[start]

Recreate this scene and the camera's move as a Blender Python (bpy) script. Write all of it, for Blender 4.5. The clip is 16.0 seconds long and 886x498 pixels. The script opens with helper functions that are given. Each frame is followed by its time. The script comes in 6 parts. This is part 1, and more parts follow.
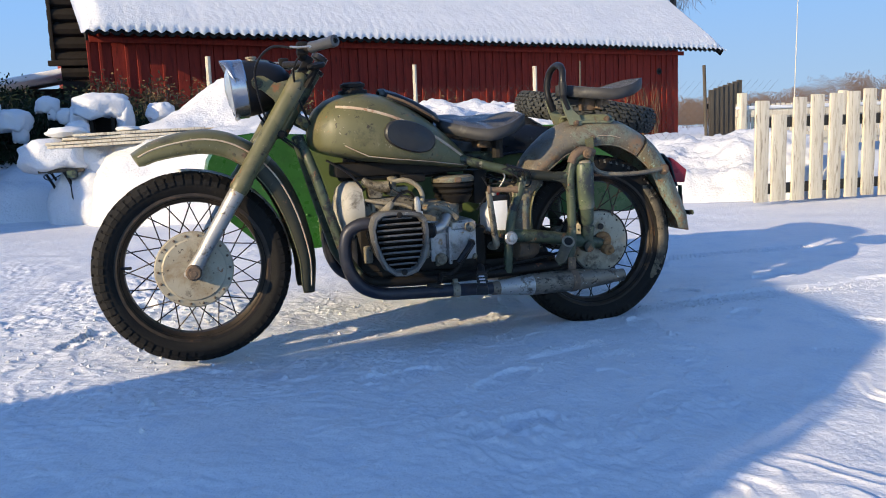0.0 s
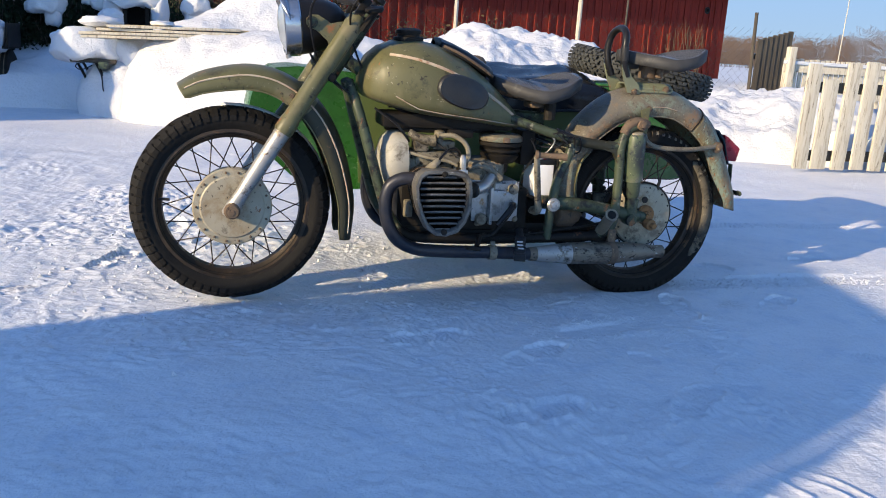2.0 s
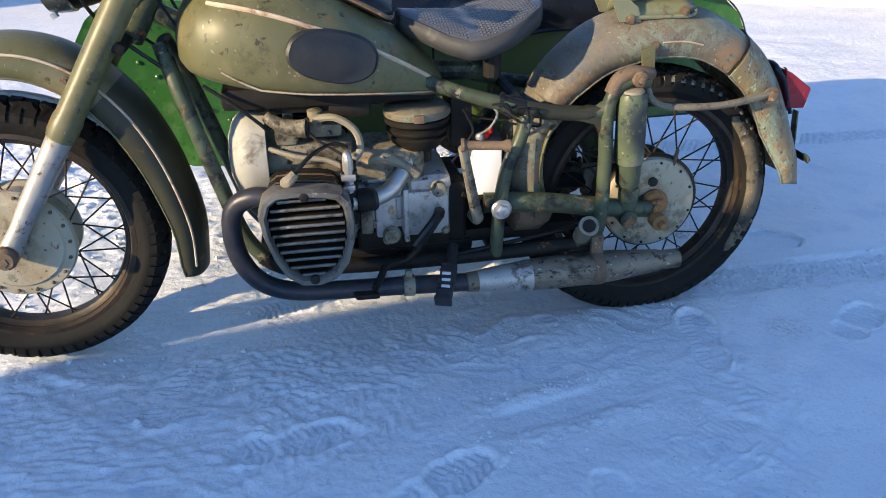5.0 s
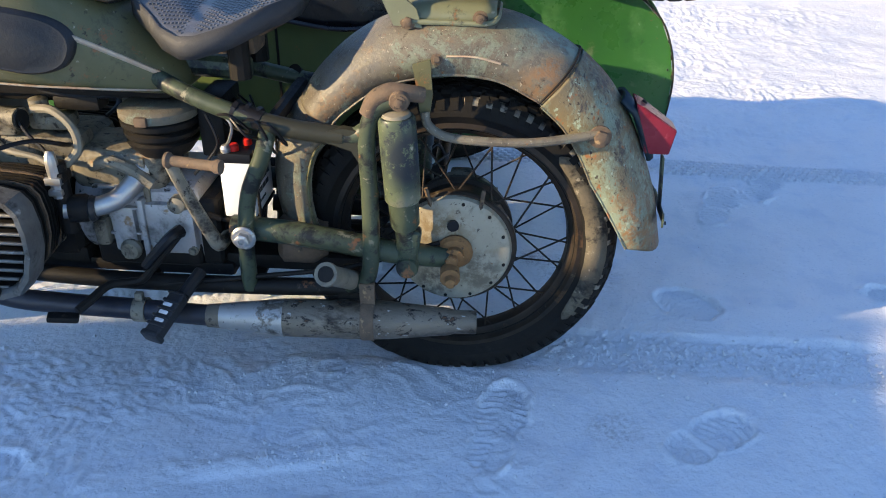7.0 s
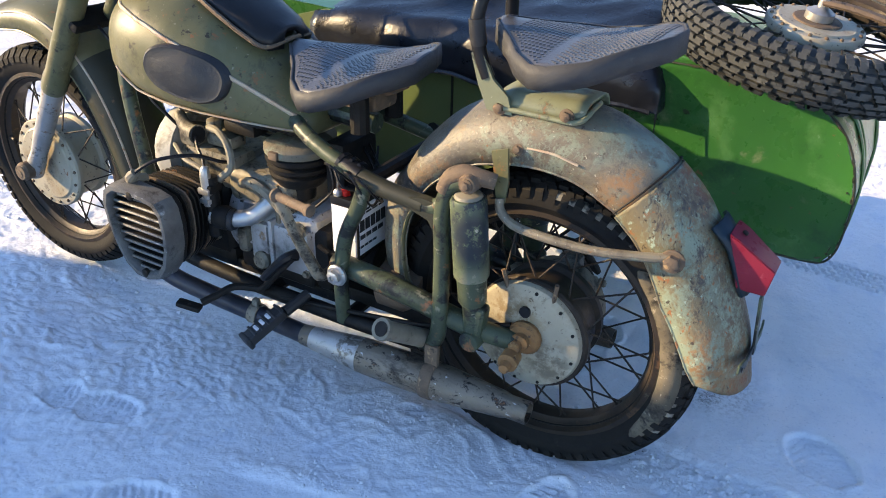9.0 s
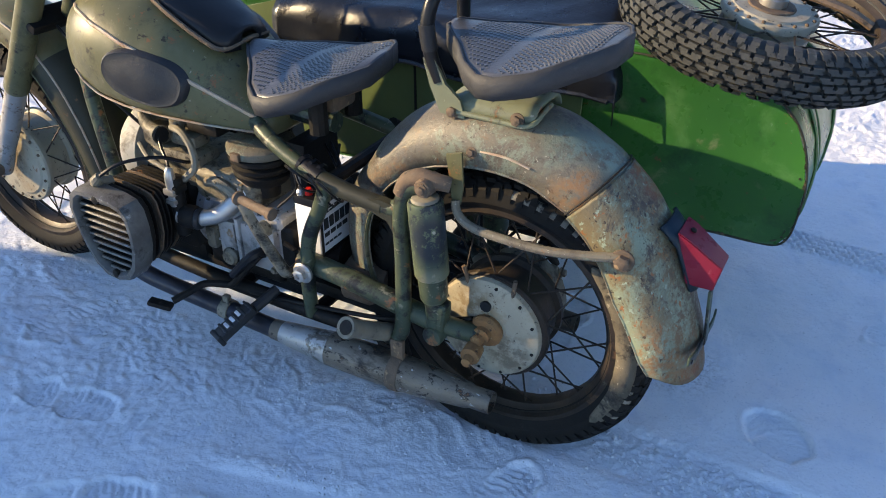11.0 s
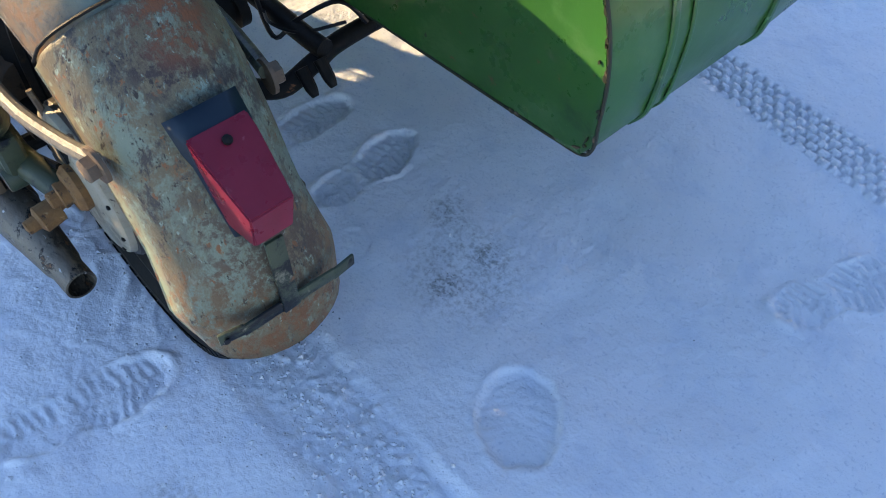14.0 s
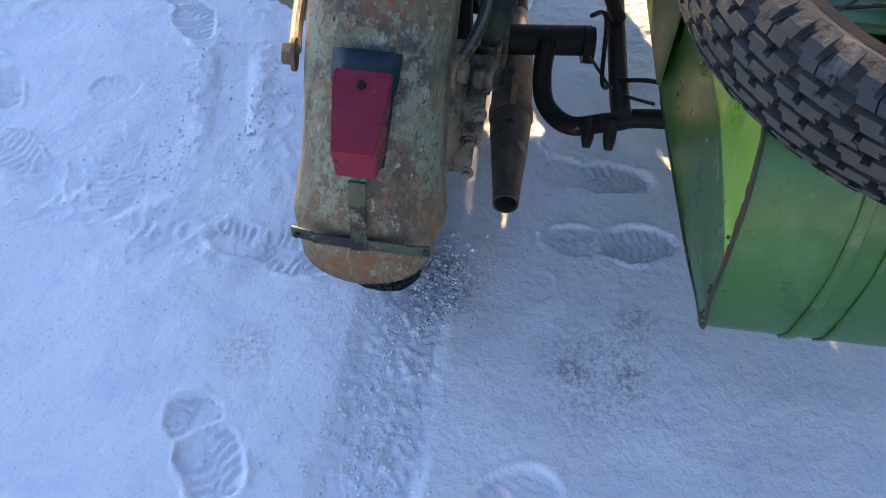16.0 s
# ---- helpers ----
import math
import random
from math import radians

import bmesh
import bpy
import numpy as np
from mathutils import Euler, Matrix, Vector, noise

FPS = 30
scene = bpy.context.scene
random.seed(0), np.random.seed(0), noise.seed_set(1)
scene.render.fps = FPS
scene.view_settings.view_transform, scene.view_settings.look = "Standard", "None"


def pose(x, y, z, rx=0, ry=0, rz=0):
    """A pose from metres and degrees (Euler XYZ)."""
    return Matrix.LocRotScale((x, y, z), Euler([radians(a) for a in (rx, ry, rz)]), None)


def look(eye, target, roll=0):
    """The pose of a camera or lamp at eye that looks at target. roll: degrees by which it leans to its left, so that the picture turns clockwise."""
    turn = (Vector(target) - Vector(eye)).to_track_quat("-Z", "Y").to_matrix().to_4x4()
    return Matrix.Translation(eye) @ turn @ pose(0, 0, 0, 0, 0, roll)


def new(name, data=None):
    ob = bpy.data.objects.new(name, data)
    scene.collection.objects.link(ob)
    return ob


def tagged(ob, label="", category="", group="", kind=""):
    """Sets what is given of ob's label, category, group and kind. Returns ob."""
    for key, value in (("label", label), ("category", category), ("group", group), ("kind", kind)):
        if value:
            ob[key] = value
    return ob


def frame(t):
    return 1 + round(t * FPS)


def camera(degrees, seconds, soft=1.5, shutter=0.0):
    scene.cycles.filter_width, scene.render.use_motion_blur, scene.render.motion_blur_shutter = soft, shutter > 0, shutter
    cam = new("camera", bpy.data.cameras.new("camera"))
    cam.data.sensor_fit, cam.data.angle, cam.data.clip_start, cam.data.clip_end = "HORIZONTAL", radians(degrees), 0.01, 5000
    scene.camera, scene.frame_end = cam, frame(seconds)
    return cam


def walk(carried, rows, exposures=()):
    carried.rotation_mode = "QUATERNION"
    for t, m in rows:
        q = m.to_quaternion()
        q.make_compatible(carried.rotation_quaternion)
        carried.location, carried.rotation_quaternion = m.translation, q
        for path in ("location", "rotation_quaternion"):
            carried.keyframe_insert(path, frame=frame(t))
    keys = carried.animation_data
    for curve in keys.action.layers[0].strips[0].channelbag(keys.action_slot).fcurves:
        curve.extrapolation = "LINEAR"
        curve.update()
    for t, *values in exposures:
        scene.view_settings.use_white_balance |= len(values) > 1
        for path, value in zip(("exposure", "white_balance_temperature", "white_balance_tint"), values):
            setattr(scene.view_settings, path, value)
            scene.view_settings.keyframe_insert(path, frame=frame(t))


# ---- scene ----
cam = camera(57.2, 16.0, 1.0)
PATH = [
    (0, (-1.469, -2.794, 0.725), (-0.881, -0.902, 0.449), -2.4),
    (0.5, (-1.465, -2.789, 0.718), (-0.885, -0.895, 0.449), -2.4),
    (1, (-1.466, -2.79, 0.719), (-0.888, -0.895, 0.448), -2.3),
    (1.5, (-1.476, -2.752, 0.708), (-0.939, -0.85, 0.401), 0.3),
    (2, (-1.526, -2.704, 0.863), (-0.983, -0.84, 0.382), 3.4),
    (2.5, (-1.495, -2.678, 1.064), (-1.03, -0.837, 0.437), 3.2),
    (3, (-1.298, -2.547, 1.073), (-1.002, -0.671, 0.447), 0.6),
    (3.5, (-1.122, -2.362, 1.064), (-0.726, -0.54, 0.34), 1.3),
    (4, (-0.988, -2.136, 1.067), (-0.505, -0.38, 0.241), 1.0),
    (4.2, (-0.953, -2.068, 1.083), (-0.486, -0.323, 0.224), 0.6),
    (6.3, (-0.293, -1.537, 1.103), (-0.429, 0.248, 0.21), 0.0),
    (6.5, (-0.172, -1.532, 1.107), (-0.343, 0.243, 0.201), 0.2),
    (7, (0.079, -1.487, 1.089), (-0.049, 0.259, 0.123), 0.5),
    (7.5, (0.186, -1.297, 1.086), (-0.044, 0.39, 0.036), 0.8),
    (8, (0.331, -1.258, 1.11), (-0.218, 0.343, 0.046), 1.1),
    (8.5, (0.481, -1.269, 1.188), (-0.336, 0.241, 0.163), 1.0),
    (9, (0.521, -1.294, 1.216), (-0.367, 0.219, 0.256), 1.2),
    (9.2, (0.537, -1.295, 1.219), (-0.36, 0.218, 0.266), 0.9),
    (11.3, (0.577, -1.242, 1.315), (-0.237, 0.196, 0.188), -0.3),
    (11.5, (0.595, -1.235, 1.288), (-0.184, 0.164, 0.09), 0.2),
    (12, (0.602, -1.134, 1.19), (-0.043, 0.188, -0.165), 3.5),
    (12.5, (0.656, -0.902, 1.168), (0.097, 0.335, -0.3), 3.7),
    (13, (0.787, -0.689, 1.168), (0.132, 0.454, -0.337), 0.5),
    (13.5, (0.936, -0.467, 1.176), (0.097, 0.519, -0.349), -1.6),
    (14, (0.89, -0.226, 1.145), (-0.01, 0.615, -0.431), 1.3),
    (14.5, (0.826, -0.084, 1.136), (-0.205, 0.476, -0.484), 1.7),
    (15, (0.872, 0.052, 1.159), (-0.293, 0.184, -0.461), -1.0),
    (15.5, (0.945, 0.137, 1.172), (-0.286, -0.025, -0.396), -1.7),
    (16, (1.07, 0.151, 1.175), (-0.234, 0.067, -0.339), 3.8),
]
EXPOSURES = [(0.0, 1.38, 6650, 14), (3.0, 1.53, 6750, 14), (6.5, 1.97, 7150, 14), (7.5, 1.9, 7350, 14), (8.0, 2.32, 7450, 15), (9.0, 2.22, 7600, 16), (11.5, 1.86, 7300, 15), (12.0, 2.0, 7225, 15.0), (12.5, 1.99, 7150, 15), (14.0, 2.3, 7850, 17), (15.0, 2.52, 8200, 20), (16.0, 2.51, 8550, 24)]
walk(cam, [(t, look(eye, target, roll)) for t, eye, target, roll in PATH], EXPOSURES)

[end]

Everything from the line that contains "scene.collection.objects.link(ob)" to the line that contains "scene.view_settings.keyframe_insert(path, frame=frame(t))" must be transcribed exactly, both end lines included.

    scene.collection.objects.link(ob)
    return ob


def tagged(ob, label="", category="", group="", kind=""):
    """Sets what is given of ob's label, category, group and kind. Returns ob."""
    for key, value in (("label", label), ("category", category), ("group", group), ("kind", kind)):
        if value:
            ob[key] = value
    return ob


def frame(t):
    return 1 + round(t * FPS)


def camera(degrees, seconds, soft=1.5, shutter=0.0):
    scene.cycles.filter_width, scene.render.use_motion_blur, scene.render.motion_blur_shutter = soft, shutter > 0, shutter
    cam = new("camera", bpy.data.cameras.new("camera"))
    cam.data.sensor_fit, cam.data.angle, cam.data.clip_start, cam.data.clip_end = "HORIZONTAL", radians(degrees), 0.01, 5000
    scene.camera, scene.frame_end = cam, frame(seconds)
    return cam


def walk(carried, rows, exposures=()):
    carried.rotation_mode = "QUATERNION"
    for t, m in rows:
        q = m.to_quaternion()
        q.make_compatible(carried.rotation_quaternion)
        carried.location, carried.rotation_quaternion = m.translation, q
        for path in ("location", "rotation_quaternion"):
            carried.keyframe_insert(path, frame=frame(t))
    keys = carried.animation_data
    for curve in keys.action.layers[0].strips[0].channelbag(keys.action_slot).fcurves:
        curve.extrapolation = "LINEAR"
        curve.update()
    for t, *values in exposures:
        scene.view_settings.use_white_balance |= len(values) > 1
        for path, value in zip(("exposure", "white_balance_temperature", "white_balance_tint"), values):
            setattr(scene.view_settings, path, value)
            scene.view_settings.keyframe_insert(path, frame=frame(t))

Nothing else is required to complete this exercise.